■ **Direction**: Retype the whole listing, please, keeping every line exact and dropping the pictures.

■ **Information supplied**:

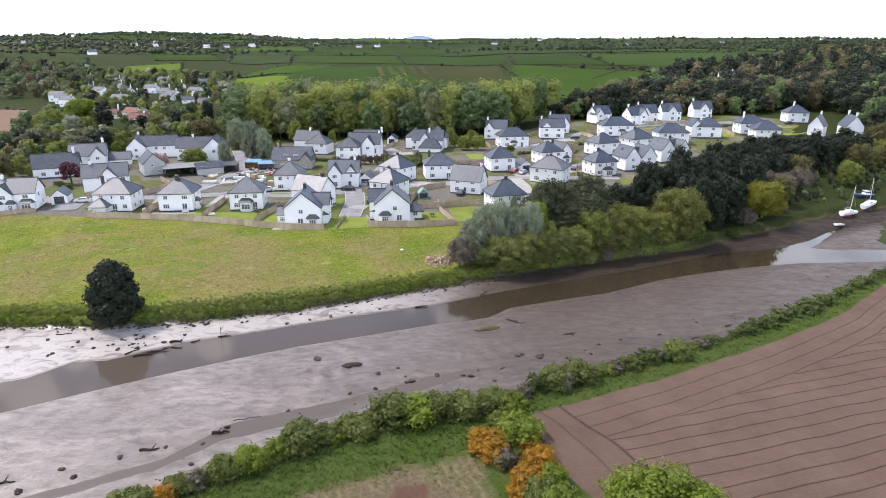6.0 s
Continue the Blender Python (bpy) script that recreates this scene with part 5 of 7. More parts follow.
mixed = ["wood_spring", "wood_green", "wood_olive", "wood_spring", "wood_spring", "wood_green", "wood_olive", "wood_spring", "wood_green"]
belt = curve_of((-110, 272), (-95, 278), (-60, 282), (-20, 288), (10, 292), (40, 305), (70, 335), (300, 345))
for kind, x, y, h, wide in scatter_wood(1, 46, (-104, 62), (270, 305), mixed, (15, 21), lambda x, y: belt(x) < y < belt(x) + 14, 5.5):
    tree(kind, x, y, h, wide)
woodland(scatter_wood(2, 60, (-104, 66), (285, 345), mixed + ["wood_spring", "wood_spring"], (22, 26), lambda x, y: belt(x) + 13 < y < belt(x) + 46, 6.5), "tall mixed wood in fresh spring leaf")
# mostly the darkest kind, in place of cloud shade over this wood
right = ["wood_dark"] * 7 + ["wood_bronze", "wood_green", "wood_bronze"]
wood_left = curve_of((330, 64), (345, 70), (400, 112), (430, 130), (500, 170), (590, 205), (640, 305), (860, 440), (1000, 520))
woodland(scatter_wood(3, 300, (62, 330), (330, 430), right, (11, 18), lambda x, y: x > wood_left(y) and y > 336 + 0.05 * abs(x - 60) and x < 0.72 * y + 60 and clear_of_town(x, y), 6.2)
         + scatter_wood(4, 150, (146, 330), (205, 345), right, (10, 16), lambda x, y: x > 188 + 0.3 * (y - 235) and y > 190 + 0.2 * (x - 150) and x < 0.72 * y + 60, 6.2)
         + scatter_wood(5, 560, (90, 760), (428, 960), right, (11, 17), lambda x, y: wood_left(y) < x < 0.66 * y + 60 and y < 560 + 0.7 * (x - 200) and clear_of_town(x, y), 9.0)
         + scatter_wood(15, 60, (60, 180), (330, 350), right, (8, 12), lambda x, y: y > 333, 4.5), "dark mixed wood of evergreens and budding trees")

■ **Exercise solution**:
6.0 s
Continue the Blender Python (bpy) script that recreates this scene with part 5 of 7. More parts follow.
mixed = ["wood_spring", "wood_green", "wood_olive", "wood_spring", "wood_spring", "wood_green", "wood_olive", "wood_spring", "wood_green"]
belt = curve_of((-110, 272), (-95, 278), (-60, 282), (-20, 288), (10, 292), (40, 305), (70, 335), (300, 345))
for kind, x, y, h, wide in scatter_wood(1, 46, (-104, 62), (270, 305), mixed, (15, 21), lambda x, y: belt(x) < y < belt(x) + 14, 5.5):
    tree(kind, x, y, h, wide)
woodland(scatter_wood(2, 60, (-104, 66), (285, 345), mixed + ["wood_spring", "wood_spring"], (22, 26), lambda x, y: belt(x) + 13 < y < belt(x) + 46, 6.5), "tall mixed wood in fresh spring leaf")
# mostly the darkest kind, in place of cloud shade over this wood
right = ["wood_dark"] * 7 + ["wood_bronze", "wood_green", "wood_bronze"]
wood_left = curve_of((330, 64), (345, 70), (400, 112), (430, 130), (500, 170), (590, 205), (640, 305), (860, 440), (1000, 520))
woodland(scatter_wood(3, 300, (62, 330), (330, 430), right, (11, 18), lambda x, y: x > wood_left(y) and y > 336 + 0.05 * abs(x - 60) and x < 0.72 * y + 60 and clear_of_town(x, y), 6.2)
         + scatter_wood(4, 150, (146, 330), (205, 345), right, (10, 16), lambda x, y: x > 188 + 0.3 * (y - 235) and y > 190 + 0.2 * (x - 150) and x < 0.72 * y + 60, 6.2)
         + scatter_wood(5, 560, (90, 760), (428, 960), right, (11, 17), lambda x, y: wood_left(y) < x < 0.66 * y + 60 and y < 560 + 0.7 * (x - 200) and clear_of_town(x, y), 9.0)
         + scatter_wood(15, 60, (60, 180), (330, 350), right, (8, 12), lambda x, y: y > 333, 4.5), "dark mixed wood of evergreens and budding trees")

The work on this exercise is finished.